Pour gagner aussi les voix des salafistes, Morsi leur a fait entendre aussi ses promesses de « partenariat » et de « partage du pouvoir ». Mais aucun salafiste n’a été nommé au gouvernement. Ils se sont retrouvés par la suite exclus de tout autre poste-clé de l’Etat.
Les salafistes avaient montré leurs désaccords avec les députés Frères lors de la rédaction des articles concernant la charia. « Les Frères musulmans nous ont trahis dans la constituante. La promesse de Morsi de faire de la charia la source principale de la législation s’est envolée en l’air.
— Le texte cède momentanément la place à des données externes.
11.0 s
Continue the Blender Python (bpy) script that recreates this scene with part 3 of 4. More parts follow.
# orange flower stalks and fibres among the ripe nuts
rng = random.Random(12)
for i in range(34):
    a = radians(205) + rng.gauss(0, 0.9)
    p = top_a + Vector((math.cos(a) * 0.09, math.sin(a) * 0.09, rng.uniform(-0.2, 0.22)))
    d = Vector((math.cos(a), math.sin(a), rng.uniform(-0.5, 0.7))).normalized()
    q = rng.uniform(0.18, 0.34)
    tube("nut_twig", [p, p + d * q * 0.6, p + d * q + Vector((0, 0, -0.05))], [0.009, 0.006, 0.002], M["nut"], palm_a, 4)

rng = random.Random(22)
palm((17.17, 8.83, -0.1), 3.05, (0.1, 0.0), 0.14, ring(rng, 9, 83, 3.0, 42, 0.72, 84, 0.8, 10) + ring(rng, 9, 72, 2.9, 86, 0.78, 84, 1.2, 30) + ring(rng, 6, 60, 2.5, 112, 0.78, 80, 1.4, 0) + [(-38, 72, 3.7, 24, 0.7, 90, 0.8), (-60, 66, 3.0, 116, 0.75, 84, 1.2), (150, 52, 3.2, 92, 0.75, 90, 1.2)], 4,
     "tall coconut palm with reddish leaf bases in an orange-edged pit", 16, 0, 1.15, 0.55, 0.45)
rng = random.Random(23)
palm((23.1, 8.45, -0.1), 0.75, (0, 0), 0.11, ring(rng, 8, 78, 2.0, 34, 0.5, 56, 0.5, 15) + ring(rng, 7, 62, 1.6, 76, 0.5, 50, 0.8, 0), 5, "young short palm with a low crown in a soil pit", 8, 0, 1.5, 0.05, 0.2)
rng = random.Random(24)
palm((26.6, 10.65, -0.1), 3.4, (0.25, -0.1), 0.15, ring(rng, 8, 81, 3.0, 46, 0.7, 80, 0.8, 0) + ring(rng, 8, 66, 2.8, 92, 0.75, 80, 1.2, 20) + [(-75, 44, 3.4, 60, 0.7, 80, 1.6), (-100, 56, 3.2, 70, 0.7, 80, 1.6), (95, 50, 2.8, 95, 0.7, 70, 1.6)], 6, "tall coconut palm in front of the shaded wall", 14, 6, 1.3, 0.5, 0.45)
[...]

Et nous sommes restés seuls à défendre la charia », déclare avec amertume Yasser Borhami, un mois avant la chute de Morsi.
Le parti Al-Nour avait aussi accusé ouvertement les Frères musulmans de déformer l’image des salafistes et de provoquer une scission interne au sein de leur faction, à l’origine de la création du parti Al-Watan, pour les affaiblir. Des divergences ont éclaté entre Al-Nour et la présidence après le limogeage par la présidence d’un des membres du parti, Khaled Alameddine, qui occupait le poste de conseiller aux affaires environnementales.
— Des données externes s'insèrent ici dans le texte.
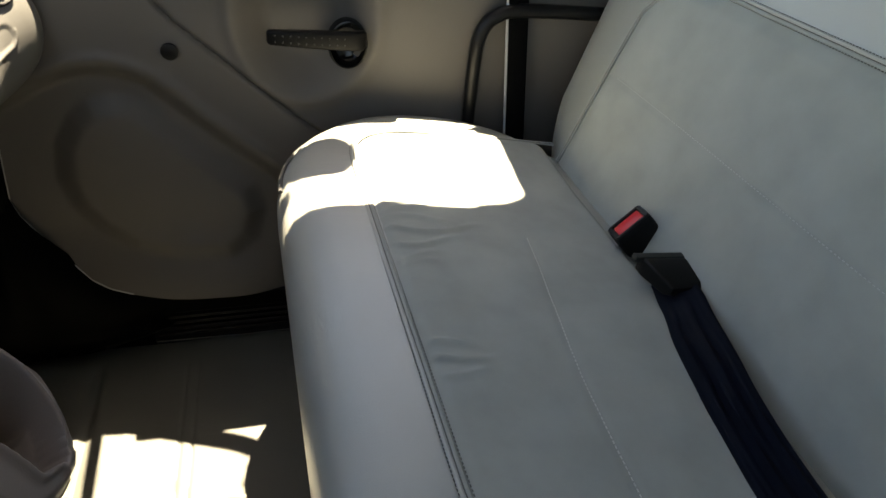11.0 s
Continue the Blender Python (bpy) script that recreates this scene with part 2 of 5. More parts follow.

Le renforcement des relations avec l’Iran qui veut, selon les salafistes, « répandre le chiisme en Egypte », ou le prêt du FMI « contraire à la doctrine islamique », figurent dans la longue liste des points de discorde, de nature religieuse, entre les salafistes et le régime de Morsi.
Al-Nour rejoint l’opposition
Et comme réaction, Al-Nour a opéré un nouveau repositionnement sur l’échiquier politique en rejoignant le Front National du Salut (FNS), regroupant des figures nassériennes et libérales, qui partagent avec lui ses réclamations contre la frérisation des institutions de l’Etat et pour la formation d’un gouvernement d’union nationale.
« La base des partisans islamistes modérés de Morsi commence alors à se rétrécir en se limitant seulement aux courants islamistes radicaux.
Il était alors difficile pour le régime déchu de mobiliser les islamistes. Ceci a été bien évident le vendredi 21 juin, lors de la manifestation organisée pour soutenir Morsi, boycottée par un grand nombre de salafistes, Al-Nour en tête. Ceux-ci ont préféré la neutralité au conflit politique », conclut Rabie.